Looking ahead, JetBlue has multiple important catalysts for margin growth and earnings growth. The most important is the introduction of JetBlue's new Mint premium service on long-haul routes from JFK Airport in New York to Los Angeles and San Francisco.

American Airlines, United Continental, and Delta Air Lines get very high average fares on these routes due to the heavy demand for premium seating, particularly among business travelers. All three legacy carriers either have or will soon have flatbed seats available on all flights for these two routes. By contrast, JetBlue's average fares have been much lower due to the absence of premium seating.

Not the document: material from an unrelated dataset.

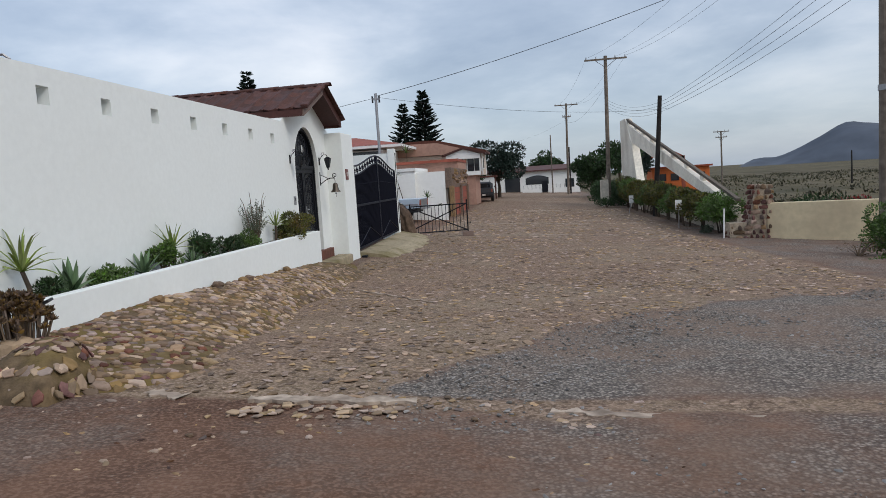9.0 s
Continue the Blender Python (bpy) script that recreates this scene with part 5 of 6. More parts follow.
# hedge along the far verge: flat topped shrubs on bare stems
HG = "hedge shrubs on the far verge"
rng = random.Random(6)
for i in range(11):
    y = 37.6 + i * 2.25
    x = 9.4 + rng.uniform(-0.15, 0.2) - 0.016 * (y - 37)
    h = 1.35 + 0.026 * (y - 37) * 1.0 + rng.uniform(-0.1, 0.15)
    rs = np.random.RandomState(90 + i)
    zb = land1(x, y)
    ob = thing("hedge_shrub", "flat topped green hedge shrub on dark bare stems", "hedge", pose(x, y, zb), HG)
    lobes = []
    for k in range(15):
        a, q = rs.uniform(0, 6.28), rs.uniform(0, 1.0)
        lobes.append(((0.62 * q * math.cos(a), 1.4 * q * math.sin(a), h * rs.uniform(0.42, 0.92)), (rs.uniform(0.3, 0.55), rs.uniform(0.4, 0.75), h * rs.uniform(0.10, 0.2))))
    n = 4500
    p, d = blob_points(rs, n, lobes)
    leaves_mesh("foliage", p, d, rs.uniform(0.08, 0.16, n), rs.uniform(0.04, 0.07, n), M_OLIVE if i % 3 else M_LEAF, ob)
    bm = bmesh.new()
    for k in range(7):
        c = lobes[k][0]
        tube(bm, [(c[0] * 0.25, c[1] * 0.35, -0.1), (c[0] * 0.4, c[1] * 0.6, c[2] * 0.5), c], 0.035, 5, 0.012)
    part("stem", bm, M_BARK, ob)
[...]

JetBlue is also turning to new technology to reduce fuel consumption. All of its new Airbus aircraft will come with winglet devices called Sharklets that reduce fuel consumption by 3% or so. JetBlue is also retrofitting over 100 aircraft in its fleet with Sharklets. Lastly, JetBlue has placed orders for 60 A320neo/A321neo aircraft, which will offer a double-digit reduction in fuel burn, primarily through more efficient engines. All in all, given the positives, I think investors should definitely consider buying JetBlue after the dip.

Hawaiian Holdings

Unlike JetBlue, Hawaiian Airlines has performed terrifically in the recent past. Share of the airline more than doubled in 2013, however the stock still looks cheap and is poised to move higher in the near future. Hawaiian Airlines has suffered due to the increasing strength of the US dollar, however the company has strengthened its business in the U.S. and this will help it offset the losses incurred internationally. The company is projecting a 4%-7% PRASM increase for Q1, which indicates that currency headwinds are dying down.

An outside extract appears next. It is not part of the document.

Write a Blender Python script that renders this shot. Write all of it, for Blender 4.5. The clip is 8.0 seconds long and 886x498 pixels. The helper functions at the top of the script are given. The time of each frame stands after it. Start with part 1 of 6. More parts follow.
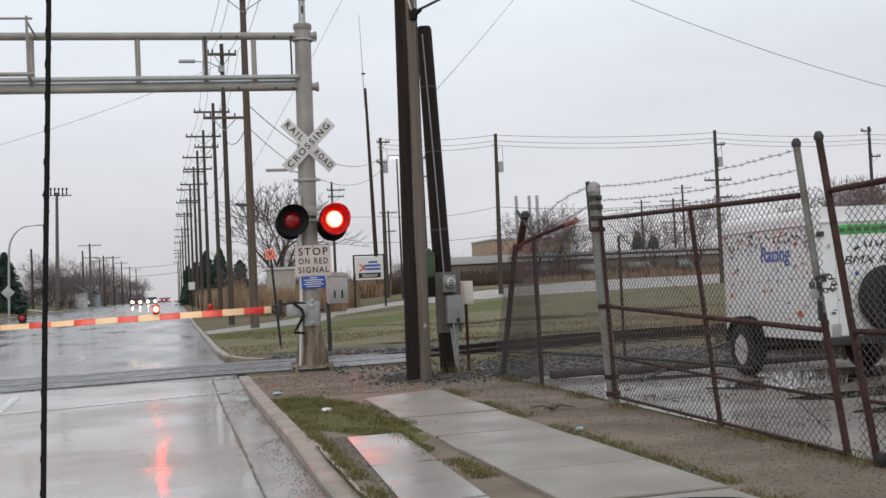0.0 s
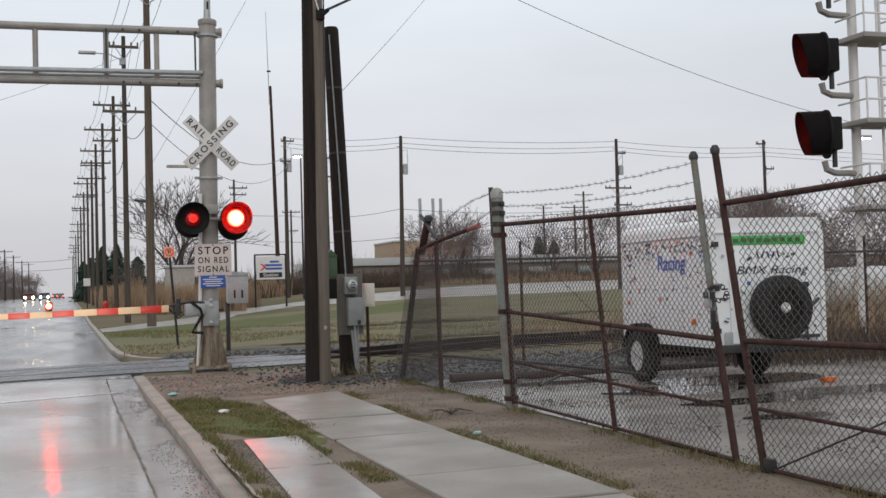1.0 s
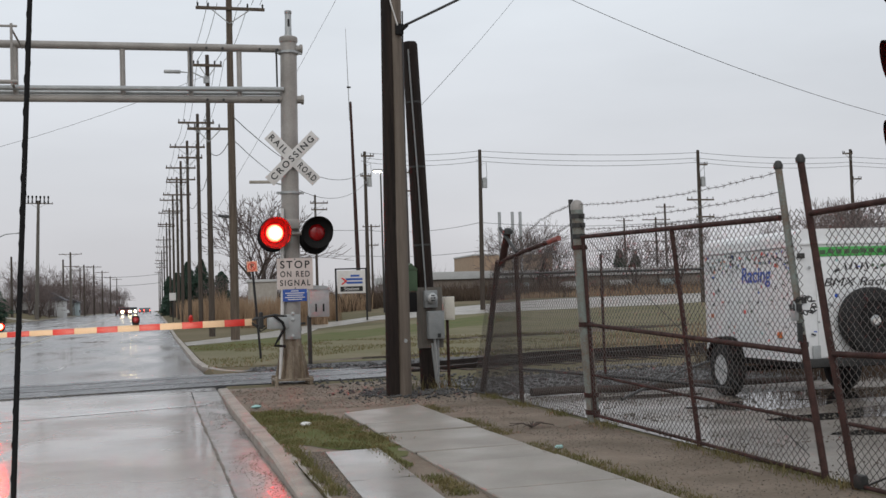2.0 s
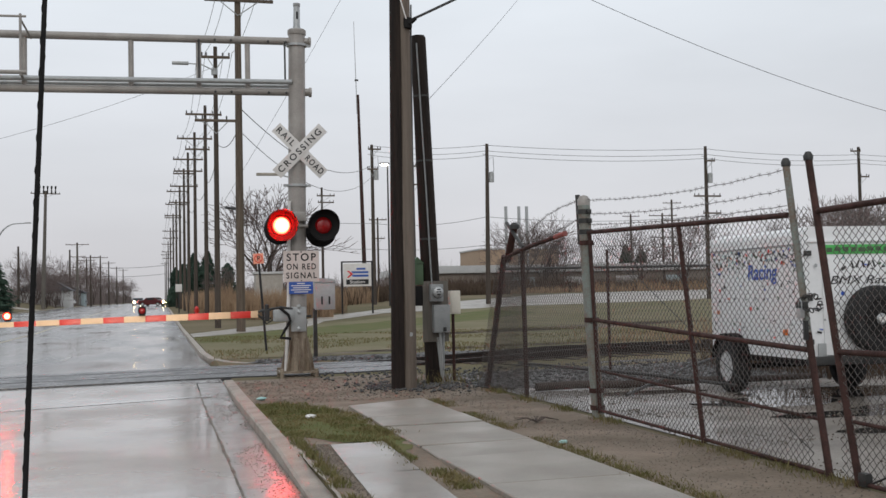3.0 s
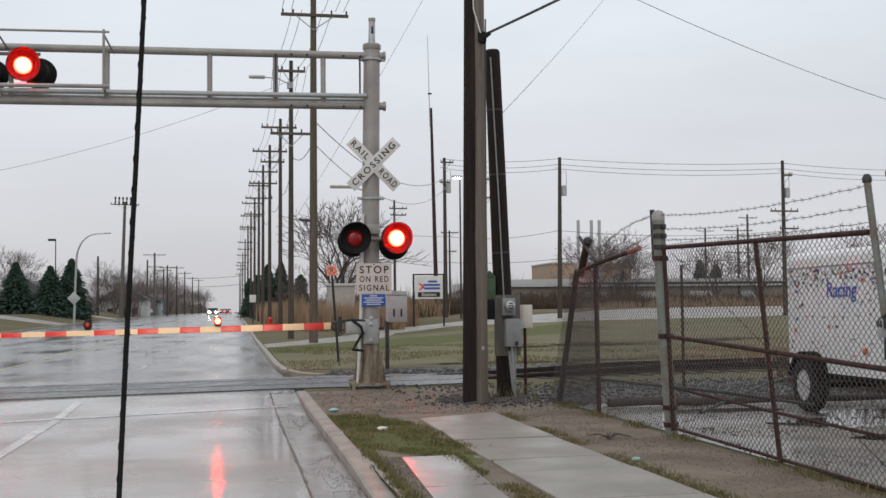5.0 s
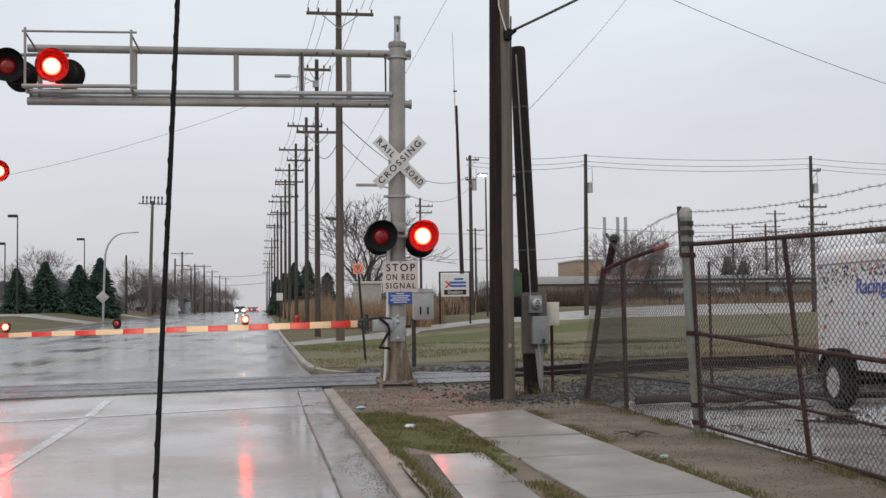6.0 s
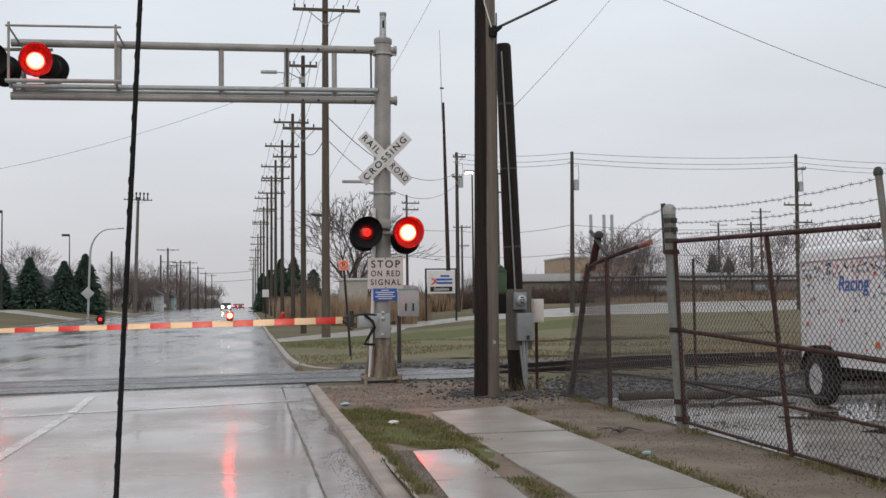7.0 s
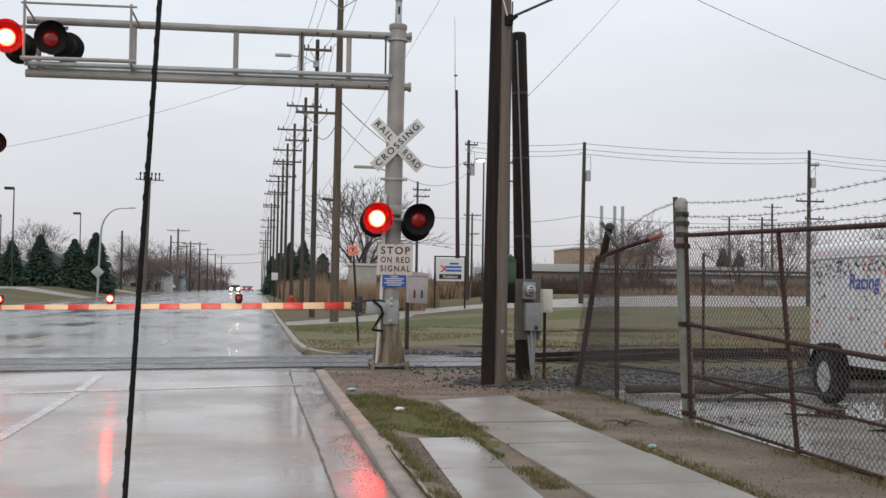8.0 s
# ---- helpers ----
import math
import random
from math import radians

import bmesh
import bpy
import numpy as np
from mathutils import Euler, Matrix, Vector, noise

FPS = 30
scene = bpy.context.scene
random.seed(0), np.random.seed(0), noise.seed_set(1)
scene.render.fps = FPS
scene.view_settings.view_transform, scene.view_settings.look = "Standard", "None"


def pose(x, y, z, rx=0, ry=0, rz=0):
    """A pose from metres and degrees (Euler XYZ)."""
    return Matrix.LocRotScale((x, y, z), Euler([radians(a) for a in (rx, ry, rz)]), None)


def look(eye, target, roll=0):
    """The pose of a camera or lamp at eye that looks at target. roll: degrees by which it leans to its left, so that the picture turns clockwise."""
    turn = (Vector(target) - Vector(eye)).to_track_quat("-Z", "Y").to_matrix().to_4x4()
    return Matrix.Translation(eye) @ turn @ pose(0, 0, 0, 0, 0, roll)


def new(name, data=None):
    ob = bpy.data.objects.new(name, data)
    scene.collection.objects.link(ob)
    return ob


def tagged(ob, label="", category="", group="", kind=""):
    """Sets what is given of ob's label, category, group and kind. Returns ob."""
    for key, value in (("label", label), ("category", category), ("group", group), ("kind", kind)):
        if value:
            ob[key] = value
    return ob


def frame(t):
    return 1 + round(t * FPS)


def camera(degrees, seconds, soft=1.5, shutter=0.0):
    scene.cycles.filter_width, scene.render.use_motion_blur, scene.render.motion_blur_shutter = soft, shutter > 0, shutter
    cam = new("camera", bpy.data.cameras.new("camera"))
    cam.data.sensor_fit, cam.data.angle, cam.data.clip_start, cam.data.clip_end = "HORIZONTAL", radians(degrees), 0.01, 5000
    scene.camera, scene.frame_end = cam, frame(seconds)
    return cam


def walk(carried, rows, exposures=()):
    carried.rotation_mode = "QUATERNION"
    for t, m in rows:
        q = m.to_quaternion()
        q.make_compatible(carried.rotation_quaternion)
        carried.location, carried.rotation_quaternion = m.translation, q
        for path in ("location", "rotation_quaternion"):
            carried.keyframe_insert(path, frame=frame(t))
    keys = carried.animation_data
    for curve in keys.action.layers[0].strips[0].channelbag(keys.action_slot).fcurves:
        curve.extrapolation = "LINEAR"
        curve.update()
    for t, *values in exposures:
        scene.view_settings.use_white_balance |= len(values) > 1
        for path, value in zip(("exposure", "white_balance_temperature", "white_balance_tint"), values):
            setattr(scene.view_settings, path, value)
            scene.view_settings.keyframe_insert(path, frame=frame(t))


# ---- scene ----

# the camera: a phone held out of a car's window, hardly moving, only turning
cam = camera(42.5, 8.0, 1.5)
ROWS = [
    (0.0, 0.007, 0.018, -0.019, -13.334, 1.951, 2.754),
    (0.5, 0.008, 0.005, 0.000, -16.767, 1.033, 2.611),
    (1.0, 0.009, 0.008, -0.003, -18.261, 1.851, 1.688),
    (1.5, 0.011, -0.012, -0.002, -16.425, 2.411, 1.861),
    (2.0, 0.012, 0.022, -0.010, -14.248, 2.660, 1.828),
    (3.3, 0.004, 0.003, -0.006, -13.969, 2.315, 1.226),
    (3.5, 0.002, -0.036, -0.003, -13.252, 2.706, 1.845),
    (4.0, -0.008, 0.001, 0.003, -11.704, 3.659, 1.875),
    (4.5, -0.008, 0.001, -0.001, -11.154, 3.265, 0.982),
    (6.0, -0.018, -0.005, 0.001, -9.082, 2.969, 0.780),
    (6.5, -0.005, -0.015, 0.000, -9.199, 3.142, 1.064),
    (7.0, 0.008, -0.009, -0.007, -9.761, 2.812, 0.660),
    (7.5, 0.007, 0.002, -0.002, -10.030, 2.062, -0.353),
    (8.0, 0.002, 0.000, 0.000, -9.339, 2.177, -0.800),
]
EYE = 1.33
walk(cam, [(t, pose(x, y, EYE + z, 90 + pitch, roll, yaw)) for t, x, y, z, yaw, pitch, roll in ROWS],
     [(0.0, 0.06), (0.5, 0.19), (1.0, 0.0), (1.5, 0.06), (2.0, -0.09), (3.5, 0.0), (4.0, -0.09), (4.5, -0.03), (6.0, -0.03), (7.0, -0.05), (7.5, 0.04), (8.0, 0.05)])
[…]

Assuming that the yen and Australian dollar exchange rates remain near recent levels, Hawaiian should be able to regain some of the revenue it lost in 2013 by increasing local currency prices in Japan and Australia. More generally, most of Hawaiian Airlines' international markets are still maturing. As brand recognition improves and Hawaiian Airlines learns more of the nuances to competing in each market, unit revenue gains should follow.

In addition, Hawaiian Airlines' new non-ticket revenue initiatives will start to bear fruit in 2014. The company's new branded credit card agreement went into effect last month, providing much better mileage sale terms for Hawaiian. Most importantly, Hawaiian's new premium economy seating (dubbed "Extra Comfort") just went on sale for flights beginning in August. This should become a valuable source of incremental revenue.

Hawaiian Holdings reported an adjusted loss of $0.02 per share, which was a major improvement on the $0.29 a share loss it posted in Q1 2013. This reflects an approximately four-and-a-half percentage point margin improvement for the quarter. Hawaiian's Q2 forecast implies another margin gain next quarter -- albeit more modest -- assuming fuel prices remain near today's levels. While most other airlines will be able to report profits for Q1, it's the weakest quarter of the year -- especially for Hawaiian Airlines, which depends heavily on tourist traffic. Hawaiian's small loss is better than what many analysts feared, as unit revenue came in at the top of the company's most recent guidance and unit costs were slightly lower than expected. This indicates that the airline should perform better going forward.


Given the initiatives of both the carriers, I think investors should consider starting a position in these companies. Both JetBlue and Hawaiian are currently underpriced and have a lot of room to grow in the long-run. Both the stocks have a good risk/reward ratio, which is why I think investors should buy them at current prices.